Set problem: Look through the material below and copy exactly the lines from the line with "Continue the Blender" to the line with "ob.matrix_basis = Matrix.Translation((x, y, 0.08))", those two lines included.

• • • • •

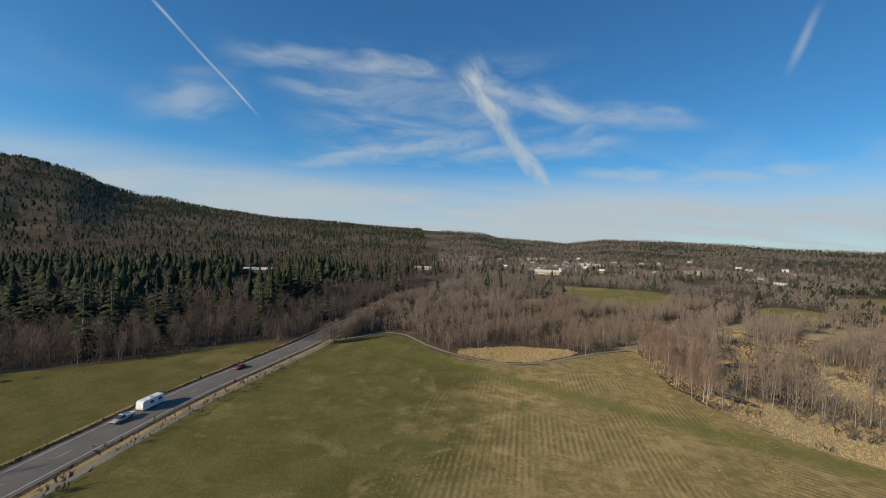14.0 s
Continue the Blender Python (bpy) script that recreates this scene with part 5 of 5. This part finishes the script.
at, turn = roadside(206, 7.4)
street_lamp().matrix_basis = Matrix.Translation((at.x, at.y, 0)) @ Matrix.Rotation(turn - math.pi / 2, 4, "Z")
first = utility_pole()
for k, (y, off) in enumerate(((162, -9.0), (132, -8.5), (345, -8.0), (420, -8.0), (470, 8.0), (20, -9), (-60, -9), (-150, -9))):
    at, turn = roadside(y, off)
    m = Matrix.Translation((at.x, at.y, 0)) @ Matrix.Rotation(turn + math.pi / 2, 4, "Z")
    if k:
        copy_thing(first, m)
    else:
        first.matrix_basis = m
first = road_sign()
for k, (y, off) in enumerate(((134, 6.8), (187, -7.2))):
    at, turn = roadside(y, off)
    m = Matrix.Translation((at.x, at.y, 0)) @ Matrix.Rotation(turn + math.pi / 2, 4, "Z")
    if k:
        copy_thing(first, m)
    else:
        first.matrix_basis = m
for x, y, turn in ((-67.0, 180.0, 0.5), (-64.2, 178.6, 0.45)):
    ob = tagged(part("concrete_block", box(bmesh.new(), -0.9, -0.25, 0, 0.9, 0.25, 0.45, 0.05), M_CREAM), "pale concrete barrier block at the field entrance", "barrier", "blocks at the entrance")
    ob.matrix_basis = Matrix.Translation((x, y, 0.08)) @ Matrix.Rotation(turn, 4, "Z")


# ---------------------------------------------------------------- vehicles
def paint(name, r, g, b):
    return material(name, ((r, g, b), (r * 0.9, g * 0.9, b * 0.9), (r * 0.75, g * 0.75, b * 0.75)), (0.4, 3.0), rough=0.28, bump=0, spec=0.6)


P_WHITE, P_DARK, P_SILVER, P_BLACK, P_RED = paint("white_car_paint", 0.72, 0.72, 0.71), paint("blue_grey_car_paint", 0.06, 0.07, 0.09), paint("silver_car_paint", 0.48, 0.49, 0.50), paint("black_car_paint", 0.02, 0.02, 0.022), paint("red_car_paint", 0.32, 0.03, 0.025)


def shell(profile, half, taper=0.0):
    """A closed body from a side outline in x and z, rounded in towards the top."""
    bm = bmesh.new()
    low, high = min(z for _, z in profile), max(z for _, z in profile)
    sides = []
    for s in (-1, 1):
        sides.append([bm.verts.new((x, s * (half - taper * (z - low) / (high - low)), z)) for x, z in profile])
    n = len(profile)
    for k in range(n):
        j = (k + 1) % n
        bm.faces.new((sides[0][k], sides[0][j], sides[1][j], sides[1][k]))
    bm.faces.new(sides[0][::-1])
    bm.faces.new(sides[1])
    bmesh.ops.recalc_face_normals(bm, faces=bm.faces)
    bmesh.ops.bevel(bm, geom=list(bm.edges), offset=0.06, segments=2, affect="EDGES")
    return bm


def add_wheels(root, xs, half, r=0.34):
    for x in xs:
        for s in (-1, 1):
            wheel = tagged(new("wheel"))
            wheel.parent = root
            part("tyre", tube(bmesh.new(), (x, s * (half - 0.24), r), (x, s * half, r), r, r, 18), M_RUBBER, wheel)
            part("rim", tube(bmesh.new(), (x, s * (half - 0.02), r), (x, s * (half + 0.015), r), r * 0.62, r * 0.58, 14), M_STEEL, wheel)


def car(kind, mat, label):
    """A car that heads along +x. kind: sedan, suv or pickup."""
    root = tagged(new({"sedan": "car", "suv": "suv", "pickup": "pickup_truck"}[kind]), label, "car" if kind != "pickup" else "truck")
    tall = {"sedan": 1.45, "suv": 1.72, "pickup": 1.80}[kind]
    lift = {"sedan": 0.0, "suv": 0.10, "pickup": 0.15}[kind]
    long = {"sedan": 2.30, "suv": 2.35, "pickup": 2.80}[kind]
    belt = 0.86 + lift
    part("body", shell([(-long, 0.32 + lift), (long - 0.1, 0.30 + lift), (long, 0.62 + lift), (long * 0.55, belt - 0.02), (-long * 0.8, belt + 0.02), (-long, belt - 0.12)], 0.90, 0.06), mat, root)
    rear = {"sedan": -long * 0.72, "suv": -long * 0.93, "pickup": -0.35}[kind]
    glass = [(rear, belt - 0.02), (long * 0.50, belt - 0.04), (long * 0.18, tall - 0.06), (rear + (0.55 if kind == "sedan" else 0.15), tall - 0.06)]
    part("window_glass", shell(glass, 0.82, 0.14), M_GLASS, root)
    part("roof", shell([(rear + (0.50 if kind == "sedan" else 0.12), tall - 0.10), (long * 0.20, tall - 0.10), (long * 0.12, tall), (rear + (0.62 if kind == "sedan" else 0.2), tall)], 0.72, 0.05), mat, root)
    if kind == "pickup":
        for s in (-1, 1):
            part("bed_side", box(bmesh.new(), -long + 0.05, s * 0.86 - 0.05, belt - 0.05, -0.45, s * 0.86 + 0.05, belt + 0.28, 0.02), mat, root)
        part("tailgate", box(bmesh.new(), -long + 0.02, -0.82, belt - 0.05, -long + 0.10, 0.82, belt + 0.28, 0.02), mat, root)
    part("bumper", box(bmesh.new(), long - 0.12, -0.84, 0.34 + lift, long + 0.06, 0.84, 0.52 + lift, 0.03), M_RUBBER, root, "dark front bumper")
    part("bumper", box(bmesh.new(), -long - 0.06, -0.84, 0.36 + lift, -long + 0.12, 0.84, 0.54 + lift, 0.03), M_RUBBER, root, "dark rear bumper")
    for s in (-1, 1):
        part("headlight", box(bmesh.new(), long - 0.16, s * 0.62 - 0.16, 0.58 + lift, long + 0.015, s * 0.62 + 0.16, 0.70 + lift, 0.02), M_LAMP, root)
        part("taillight", box(bmesh.new(), -long - 0.015, s * 0.70 - 0.12, 0.62 + lift, -long + 0.12, s * 0.70 + 0.12, 0.78 + lift, 0.02), M_RED, root)
        part("mirror", box(bmesh.new(), long * 0.40, s * 0.98 - 0.08, belt, long * 0.40 + 0.12, s * 0.98 + 0.08, belt + 0.14, 0.02), mat, root)
    add_wheels(root, (-long * 0.62, long * 0.62), 0.90, 0.34 + lift * 0.5)
    return root


def travel_trailer():
    root = tagged(new("travel_trailer"), "white boxy travel trailer behind a pickup", "trailer")
    part("body", shell([(-3.3, 0.55), (3.1, 0.55), (3.4, 0.95), (3.2, 2.75), (2.7, 2.95), (-3.2, 2.95), (-3.4, 2.6)], 1.2, 0.05), P_WHITE, root)
    for s in (-1, 1):
        for x in (-1.9, 0.6):
            part("window", box(bmesh.new(), x - 0.5, s * 1.19 - 0.03, 1.7, x + 0.5, s * 1.19 + 0.03, 2.3), M_GLASS, root)
    part("roof_vent", box(bmesh.new(), -0.4, -0.35, 2.94, 0.5, 0.35, 3.18, 0.04), M_WHITE, root)
    part("drawbar", tube(bmesh.new(), (3.2, 0, 0.55), (4.5, 0, 0.5), 0.07, 0.05, 6), M_STEEL, root)
    add_wheels(root, (-0.7, 0.15), 1.12, 0.34)
    return root


def park(ob, y, lane, south=True):
    """On the road where it crosses y, in a lane, heading south or north."""
    at, d = along_road(run_at(y), -lane)
    turn = math.atan2(d.y, d.x) + (0 if south else math.pi)
    ob.matrix_basis = Matrix.Translation((at.x, at.y, 0.225)) @ Matrix.Rotation(turn, 4, "Z")


park(car("suv", P_SILVER, "silver-grey car driving on the grey highway"), 188, 2.1)
park(car("sedan", P_DARK, "dark blue-grey car on the grey highway"), 224, -2.1, False)
park(car("pickup", P_SILVER, "silver pickup towing a white trailer"), 258, 2.1)
park(travel_trailer(), 266, 2.1)
park(car("sedan", P_RED, "dark red car far along the highway"), 299, 2.1)
park(car("suv", P_BLACK, "black suv on the grey highway"), 140, 2.1)
park(car("sedan", P_DARK, "dark car passing the roadside thicket"), 116, -2.1, False)
park(car("sedan", P_SILVER, "silver car further down the highway"), 40, 2.1)
park(car("suv", P_RED, "red suv beyond the thicket"), 12, -2.1, False)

• • • • •

Response for this exercise:
Continue the Blender Python (bpy) script that recreates this scene with part 5 of 5. This part finishes the script.
at, turn = roadside(206, 7.4)
street_lamp().matrix_basis = Matrix.Translation((at.x, at.y, 0)) @ Matrix.Rotation(turn - math.pi / 2, 4, "Z")
first = utility_pole()
for k, (y, off) in enumerate(((162, -9.0), (132, -8.5), (345, -8.0), (420, -8.0), (470, 8.0), (20, -9), (-60, -9), (-150, -9))):
    at, turn = roadside(y, off)
    m = Matrix.Translation((at.x, at.y, 0)) @ Matrix.Rotation(turn + math.pi / 2, 4, "Z")
    if k:
        copy_thing(first, m)
    else:
        first.matrix_basis = m
first = road_sign()
for k, (y, off) in enumerate(((134, 6.8), (187, -7.2))):
    at, turn = roadside(y, off)
    m = Matrix.Translation((at.x, at.y, 0)) @ Matrix.Rotation(turn + math.pi / 2, 4, "Z")
    if k:
        copy_thing(first, m)
    else:
        first.matrix_basis = m
for x, y, turn in ((-67.0, 180.0, 0.5), (-64.2, 178.6, 0.45)):
    ob = tagged(part("concrete_block", box(bmesh.new(), -0.9, -0.25, 0, 0.9, 0.25, 0.45, 0.05), M_CREAM), "pale concrete barrier block at the field entrance", "barrier", "blocks at the entrance")
    ob.matrix_basis = Matrix.Translation((x, y, 0.08)) @ Matrix.Rotation(turn, 4, "Z")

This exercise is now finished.